If most of your books have one thing in common, perhaps it's that they share an interest in "ordinary" people and their sometimes extraordinary struggles. I put that in quotes because, if I'm reading you right, you don't necessarily subscribe to the whole notion of ordinariness--that perhaps your mission as a writer is to show the strangeness in the ordinary. True?
True. Everyone's life is deep and broad and strange. On top of that, some people are asked to bear more than others. But of course, I've worked with a wide range of people. Certainly no one would call Marjorie in The Speed Queen or Jacob in A Prayer for the Dying ordinary.
Fair enough. Actually, A Prayer For The Dying is probably my favorite book of yours. It's a midwestern literary-horror experiment that draws from the great nonfiction book Wisconsin Death Trip to create a highly unusual and gripping second-person narrative. Do you continue to experiment with unusual narrative techniques? If so, how often do they grow into novels?

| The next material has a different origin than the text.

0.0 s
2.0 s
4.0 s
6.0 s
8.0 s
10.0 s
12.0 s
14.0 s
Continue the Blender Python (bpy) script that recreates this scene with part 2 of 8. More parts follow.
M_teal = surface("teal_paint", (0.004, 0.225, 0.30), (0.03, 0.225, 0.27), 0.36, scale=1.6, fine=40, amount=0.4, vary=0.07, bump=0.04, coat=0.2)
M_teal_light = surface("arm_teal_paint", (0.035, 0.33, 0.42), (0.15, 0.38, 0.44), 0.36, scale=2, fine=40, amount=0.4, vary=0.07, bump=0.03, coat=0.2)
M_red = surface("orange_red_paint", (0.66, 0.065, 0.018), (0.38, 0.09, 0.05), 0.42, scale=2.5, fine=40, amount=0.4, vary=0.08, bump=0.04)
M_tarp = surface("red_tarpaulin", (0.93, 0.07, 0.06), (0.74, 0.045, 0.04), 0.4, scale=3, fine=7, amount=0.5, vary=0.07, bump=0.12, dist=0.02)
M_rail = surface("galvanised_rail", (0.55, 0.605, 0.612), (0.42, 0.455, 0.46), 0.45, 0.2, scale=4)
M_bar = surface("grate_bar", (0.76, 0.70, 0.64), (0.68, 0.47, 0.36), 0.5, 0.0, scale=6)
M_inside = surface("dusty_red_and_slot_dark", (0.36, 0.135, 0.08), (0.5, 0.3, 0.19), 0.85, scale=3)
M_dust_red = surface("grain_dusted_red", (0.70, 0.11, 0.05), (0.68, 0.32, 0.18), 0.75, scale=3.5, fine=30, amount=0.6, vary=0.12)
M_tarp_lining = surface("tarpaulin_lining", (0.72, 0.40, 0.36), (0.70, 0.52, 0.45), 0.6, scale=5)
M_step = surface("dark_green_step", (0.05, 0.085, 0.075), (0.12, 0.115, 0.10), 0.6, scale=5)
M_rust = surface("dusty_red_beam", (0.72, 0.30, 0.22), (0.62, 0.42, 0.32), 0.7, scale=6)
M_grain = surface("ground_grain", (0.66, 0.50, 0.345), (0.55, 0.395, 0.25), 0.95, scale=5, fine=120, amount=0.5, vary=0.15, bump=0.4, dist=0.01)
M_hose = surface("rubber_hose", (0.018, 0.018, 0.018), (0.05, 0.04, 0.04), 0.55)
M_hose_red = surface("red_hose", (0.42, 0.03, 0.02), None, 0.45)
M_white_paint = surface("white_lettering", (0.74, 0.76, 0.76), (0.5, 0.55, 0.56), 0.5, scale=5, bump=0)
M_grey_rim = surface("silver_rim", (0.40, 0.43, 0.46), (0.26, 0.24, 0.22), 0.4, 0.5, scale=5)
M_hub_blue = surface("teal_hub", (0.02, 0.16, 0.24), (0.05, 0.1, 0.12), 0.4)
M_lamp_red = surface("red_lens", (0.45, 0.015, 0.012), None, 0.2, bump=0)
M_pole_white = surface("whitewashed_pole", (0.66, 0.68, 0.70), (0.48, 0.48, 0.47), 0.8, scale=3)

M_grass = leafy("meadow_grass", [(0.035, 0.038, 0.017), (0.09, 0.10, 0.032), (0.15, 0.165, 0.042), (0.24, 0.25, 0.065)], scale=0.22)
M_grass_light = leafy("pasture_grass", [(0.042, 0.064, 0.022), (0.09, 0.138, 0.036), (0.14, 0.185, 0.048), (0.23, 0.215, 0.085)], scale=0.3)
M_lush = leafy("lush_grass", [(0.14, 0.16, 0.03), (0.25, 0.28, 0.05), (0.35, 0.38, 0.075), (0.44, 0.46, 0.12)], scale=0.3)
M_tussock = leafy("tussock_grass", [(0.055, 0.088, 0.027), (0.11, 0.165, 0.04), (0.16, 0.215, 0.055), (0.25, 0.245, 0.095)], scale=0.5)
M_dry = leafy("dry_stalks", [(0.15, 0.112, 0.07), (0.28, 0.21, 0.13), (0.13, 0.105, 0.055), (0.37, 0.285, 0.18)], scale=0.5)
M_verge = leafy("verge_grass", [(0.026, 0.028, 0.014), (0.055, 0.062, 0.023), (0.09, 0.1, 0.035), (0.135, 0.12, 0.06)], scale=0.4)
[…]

Some of the later books have been experimental in that they haven't been plotted. While they appear to have storylines, they're actually fitted together by juxtaposition--by tone and point of view, by dynamics (loud-soft-loud) and tempi--rather than the old set-up, build-up, pay-off of conventional fiction. The idea is from John Gardner: that if a character is worthy of and capable of love, the reader will follow them anywhere. I'm hoping that in letting the reader become intimate with the characters in moments of great stress and stillness that I'm bringing the reader closer to their own private emotions. Or, as I often joke with writing students: dare to be boring. I think there's a thinness to a lot of fiction out there--experimental and mainstream--because it's too concerned with surface busyness and thematic bookkeeping rather than the much more elusive human heart.
Since you're reading here as part of the Cornell writing program's "centennial plus five" celebration, could you talk a little bit about Cornell's impact on your life and career?

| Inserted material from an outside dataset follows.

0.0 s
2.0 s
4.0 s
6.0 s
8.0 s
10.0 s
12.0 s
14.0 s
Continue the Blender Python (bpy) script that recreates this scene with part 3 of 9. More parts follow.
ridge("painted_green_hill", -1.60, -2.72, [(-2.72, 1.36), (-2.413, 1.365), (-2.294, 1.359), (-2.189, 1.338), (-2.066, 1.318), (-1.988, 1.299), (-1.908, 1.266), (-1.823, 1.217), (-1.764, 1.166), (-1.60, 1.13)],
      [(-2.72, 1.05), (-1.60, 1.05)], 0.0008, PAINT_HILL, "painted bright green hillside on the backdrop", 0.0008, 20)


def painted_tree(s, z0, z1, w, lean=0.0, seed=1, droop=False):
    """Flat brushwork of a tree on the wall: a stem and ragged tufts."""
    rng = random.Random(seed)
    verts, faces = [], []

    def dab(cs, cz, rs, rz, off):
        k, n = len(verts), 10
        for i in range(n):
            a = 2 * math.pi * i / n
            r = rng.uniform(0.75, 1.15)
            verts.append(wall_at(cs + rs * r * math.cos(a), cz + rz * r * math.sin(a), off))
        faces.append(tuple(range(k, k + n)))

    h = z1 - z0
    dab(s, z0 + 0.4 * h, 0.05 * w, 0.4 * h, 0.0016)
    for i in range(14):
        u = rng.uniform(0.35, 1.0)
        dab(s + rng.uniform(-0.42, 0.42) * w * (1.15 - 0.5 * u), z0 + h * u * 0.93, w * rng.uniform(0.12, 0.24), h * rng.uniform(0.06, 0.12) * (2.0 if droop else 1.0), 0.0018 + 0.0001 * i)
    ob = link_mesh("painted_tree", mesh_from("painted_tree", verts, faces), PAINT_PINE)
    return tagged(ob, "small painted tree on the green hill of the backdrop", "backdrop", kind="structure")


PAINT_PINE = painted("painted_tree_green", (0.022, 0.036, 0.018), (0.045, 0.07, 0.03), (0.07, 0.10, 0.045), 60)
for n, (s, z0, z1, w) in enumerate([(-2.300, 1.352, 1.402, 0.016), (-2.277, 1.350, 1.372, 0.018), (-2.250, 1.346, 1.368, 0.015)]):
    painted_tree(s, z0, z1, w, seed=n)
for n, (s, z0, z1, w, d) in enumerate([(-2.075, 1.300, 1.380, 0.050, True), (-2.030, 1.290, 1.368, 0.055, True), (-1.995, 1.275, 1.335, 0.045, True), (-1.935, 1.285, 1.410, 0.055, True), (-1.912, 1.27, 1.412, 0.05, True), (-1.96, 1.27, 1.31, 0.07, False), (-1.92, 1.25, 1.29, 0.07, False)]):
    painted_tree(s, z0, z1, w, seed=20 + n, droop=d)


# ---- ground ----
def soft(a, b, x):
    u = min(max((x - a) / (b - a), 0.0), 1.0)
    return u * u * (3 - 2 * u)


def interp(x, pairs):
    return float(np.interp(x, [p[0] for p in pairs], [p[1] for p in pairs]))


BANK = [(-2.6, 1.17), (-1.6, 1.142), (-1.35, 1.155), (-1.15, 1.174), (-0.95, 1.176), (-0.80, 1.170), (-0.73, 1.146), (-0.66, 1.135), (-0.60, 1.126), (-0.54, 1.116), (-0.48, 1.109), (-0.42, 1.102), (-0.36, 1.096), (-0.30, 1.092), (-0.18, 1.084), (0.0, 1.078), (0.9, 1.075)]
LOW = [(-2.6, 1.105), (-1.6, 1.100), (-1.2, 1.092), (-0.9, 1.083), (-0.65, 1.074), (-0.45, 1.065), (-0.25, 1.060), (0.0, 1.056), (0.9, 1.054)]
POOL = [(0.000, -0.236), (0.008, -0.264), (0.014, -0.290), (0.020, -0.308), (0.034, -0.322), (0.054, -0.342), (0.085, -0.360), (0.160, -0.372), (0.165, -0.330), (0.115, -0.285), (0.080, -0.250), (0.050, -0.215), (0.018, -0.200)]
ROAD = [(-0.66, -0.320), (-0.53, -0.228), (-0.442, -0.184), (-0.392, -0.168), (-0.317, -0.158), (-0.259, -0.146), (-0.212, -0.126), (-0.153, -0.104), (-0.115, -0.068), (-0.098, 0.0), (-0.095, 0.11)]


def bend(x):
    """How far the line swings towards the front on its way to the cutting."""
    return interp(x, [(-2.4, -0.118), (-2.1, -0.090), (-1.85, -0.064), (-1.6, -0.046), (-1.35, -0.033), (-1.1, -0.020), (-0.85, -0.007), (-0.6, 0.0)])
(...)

Simply by sharing their favorite books, my professors and fellow students at Cornell led me to other authors whose work transformed my own--James Salter, William Maxwell, Alice Munro, Margaret Atwood, Richard Yates (thanks, Lorrie Moore!). Before I came to Cornell, I was working in aerospace and had little contact with other writers. Once I got here, everything accelerated, everything fed into the writing. I was here for three years and wrote three novels, two of which (Snow Angels and A World Away) were eventually published. So, thank you, everyone!